Dataset entries —
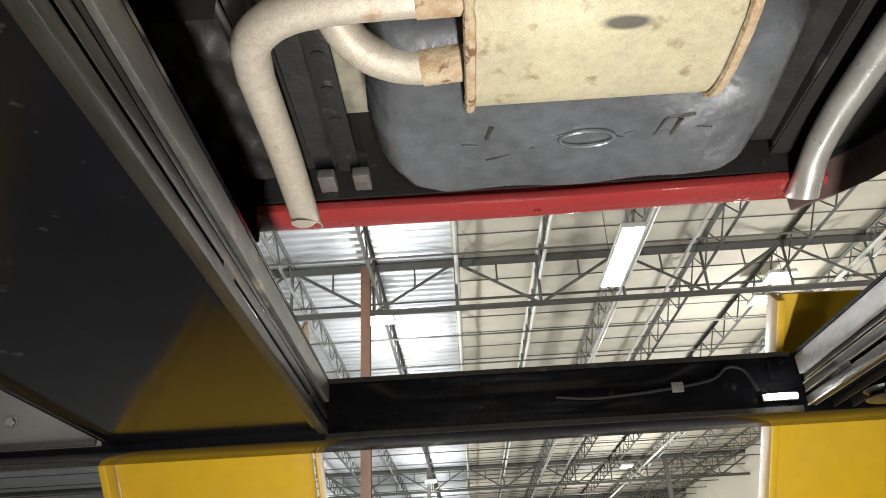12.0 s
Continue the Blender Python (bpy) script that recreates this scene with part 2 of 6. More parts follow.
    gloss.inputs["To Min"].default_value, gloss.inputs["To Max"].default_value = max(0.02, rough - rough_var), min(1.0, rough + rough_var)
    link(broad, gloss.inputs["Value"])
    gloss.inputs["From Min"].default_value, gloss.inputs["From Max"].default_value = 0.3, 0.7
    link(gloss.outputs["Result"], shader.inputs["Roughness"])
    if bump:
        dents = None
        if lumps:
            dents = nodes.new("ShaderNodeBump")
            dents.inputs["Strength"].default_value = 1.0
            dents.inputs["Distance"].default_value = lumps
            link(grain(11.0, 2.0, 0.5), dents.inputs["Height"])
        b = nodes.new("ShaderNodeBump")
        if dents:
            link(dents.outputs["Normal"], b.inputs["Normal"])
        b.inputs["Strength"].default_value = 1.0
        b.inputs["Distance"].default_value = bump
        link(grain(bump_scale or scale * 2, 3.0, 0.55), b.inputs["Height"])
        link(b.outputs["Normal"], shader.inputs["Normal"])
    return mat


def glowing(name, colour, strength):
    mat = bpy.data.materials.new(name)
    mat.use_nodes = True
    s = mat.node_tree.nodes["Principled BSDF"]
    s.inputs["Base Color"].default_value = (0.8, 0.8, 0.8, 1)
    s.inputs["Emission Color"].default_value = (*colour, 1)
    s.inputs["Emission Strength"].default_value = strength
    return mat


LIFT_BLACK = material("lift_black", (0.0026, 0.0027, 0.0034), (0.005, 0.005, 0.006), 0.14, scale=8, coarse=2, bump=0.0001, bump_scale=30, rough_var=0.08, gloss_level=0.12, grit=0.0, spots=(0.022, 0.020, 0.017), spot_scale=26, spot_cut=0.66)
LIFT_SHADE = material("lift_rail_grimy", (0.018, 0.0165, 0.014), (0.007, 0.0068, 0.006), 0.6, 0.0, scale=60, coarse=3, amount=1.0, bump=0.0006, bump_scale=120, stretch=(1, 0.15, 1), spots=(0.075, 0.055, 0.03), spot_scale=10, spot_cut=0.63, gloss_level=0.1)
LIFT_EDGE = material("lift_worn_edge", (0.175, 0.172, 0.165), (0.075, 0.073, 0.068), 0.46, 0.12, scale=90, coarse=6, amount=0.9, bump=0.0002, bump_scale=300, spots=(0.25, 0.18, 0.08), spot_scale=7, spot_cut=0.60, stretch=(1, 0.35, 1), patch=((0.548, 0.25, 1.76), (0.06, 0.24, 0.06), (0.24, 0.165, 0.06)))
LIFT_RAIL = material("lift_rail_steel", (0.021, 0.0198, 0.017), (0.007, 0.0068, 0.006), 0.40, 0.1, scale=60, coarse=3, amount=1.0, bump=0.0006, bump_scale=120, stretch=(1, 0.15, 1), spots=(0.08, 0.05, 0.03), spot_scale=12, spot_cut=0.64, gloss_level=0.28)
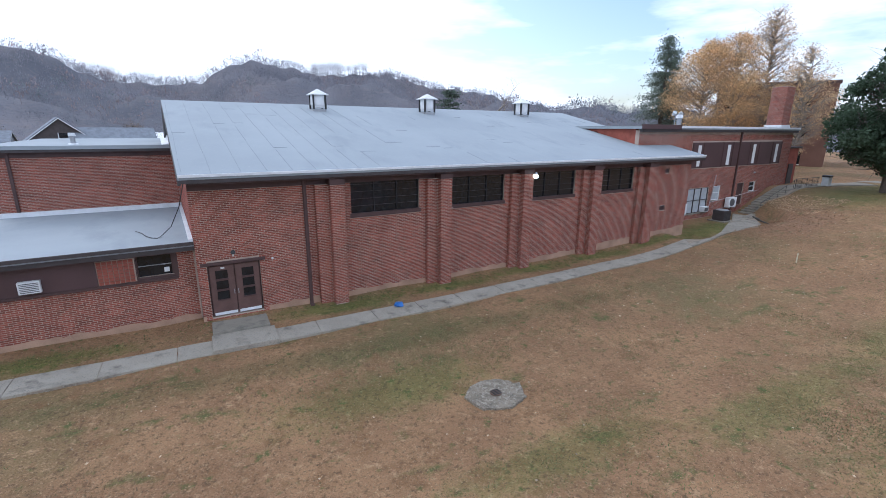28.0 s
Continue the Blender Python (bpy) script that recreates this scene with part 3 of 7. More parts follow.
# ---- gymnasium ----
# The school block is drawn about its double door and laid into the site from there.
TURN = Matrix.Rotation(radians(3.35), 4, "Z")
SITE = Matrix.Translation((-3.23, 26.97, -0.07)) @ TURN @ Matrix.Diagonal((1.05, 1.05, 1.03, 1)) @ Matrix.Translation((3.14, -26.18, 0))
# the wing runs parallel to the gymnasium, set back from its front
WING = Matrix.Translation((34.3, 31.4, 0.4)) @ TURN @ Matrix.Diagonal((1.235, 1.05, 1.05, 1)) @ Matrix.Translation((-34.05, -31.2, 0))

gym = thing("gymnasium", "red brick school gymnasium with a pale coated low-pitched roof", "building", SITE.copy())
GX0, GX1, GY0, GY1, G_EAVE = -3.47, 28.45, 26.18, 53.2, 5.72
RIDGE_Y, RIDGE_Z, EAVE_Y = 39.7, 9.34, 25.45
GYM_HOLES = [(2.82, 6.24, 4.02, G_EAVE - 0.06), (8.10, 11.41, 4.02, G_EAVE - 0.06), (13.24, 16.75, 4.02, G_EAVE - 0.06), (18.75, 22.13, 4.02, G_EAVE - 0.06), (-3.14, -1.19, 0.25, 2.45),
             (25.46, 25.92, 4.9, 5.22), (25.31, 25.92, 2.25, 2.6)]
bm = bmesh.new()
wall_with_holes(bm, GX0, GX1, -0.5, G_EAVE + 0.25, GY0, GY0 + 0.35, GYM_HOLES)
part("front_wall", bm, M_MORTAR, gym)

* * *

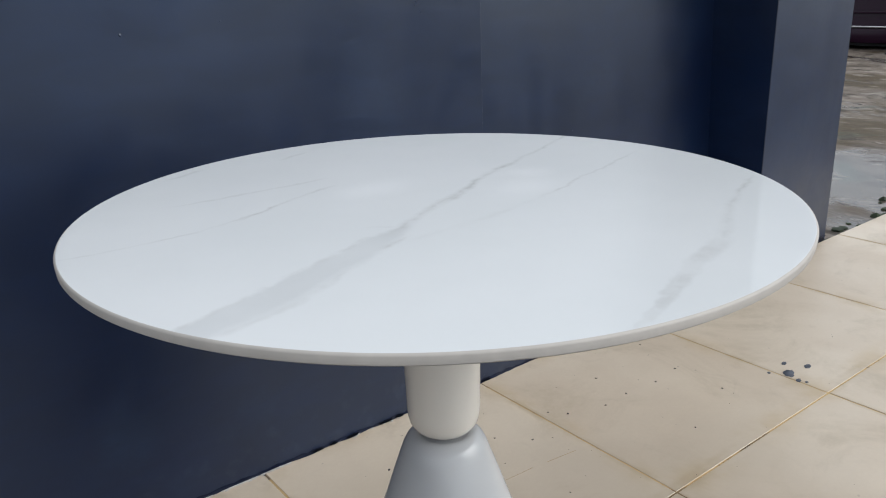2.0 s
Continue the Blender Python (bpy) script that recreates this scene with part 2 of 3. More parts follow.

What you have to do — Transcribe word for word the lines from the one holding "7. More parts follow." through the one holding "bm, M_MORTAR, gym)". Include both, and add nothing.

Response to the exercise —
Continue the Blender Python (bpy) script that recreates this scene with part 3 of 7. More parts follow.
# ---- gymnasium ----
# The school block is drawn about its double door and laid into the site from there.
TURN = Matrix.Rotation(radians(3.35), 4, "Z")
SITE = Matrix.Translation((-3.23, 26.97, -0.07)) @ TURN @ Matrix.Diagonal((1.05, 1.05, 1.03, 1)) @ Matrix.Translation((3.14, -26.18, 0))
# the wing runs parallel to the gymnasium, set back from its front
WING = Matrix.Translation((34.3, 31.4, 0.4)) @ TURN @ Matrix.Diagonal((1.235, 1.05, 1.05, 1)) @ Matrix.Translation((-34.05, -31.2, 0))

gym = thing("gymnasium", "red brick school gymnasium with a pale coated low-pitched roof", "building", SITE.copy())
GX0, GX1, GY0, GY1, G_EAVE = -3.47, 28.45, 26.18, 53.2, 5.72
RIDGE_Y, RIDGE_Z, EAVE_Y = 39.7, 9.34, 25.45
GYM_HOLES = [(2.82, 6.24, 4.02, G_EAVE - 0.06), (8.10, 11.41, 4.02, G_EAVE - 0.06), (13.24, 16.75, 4.02, G_EAVE - 0.06), (18.75, 22.13, 4.02, G_EAVE - 0.06), (-3.14, -1.19, 0.25, 2.45),
             (25.46, 25.92, 4.9, 5.22), (25.31, 25.92, 2.25, 2.6)]
bm = bmesh.new()
wall_with_holes(bm, GX0, GX1, -0.5, G_EAVE + 0.25, GY0, GY0 + 0.35, GYM_HOLES)
part("front_wall", bm, M_MORTAR, gym)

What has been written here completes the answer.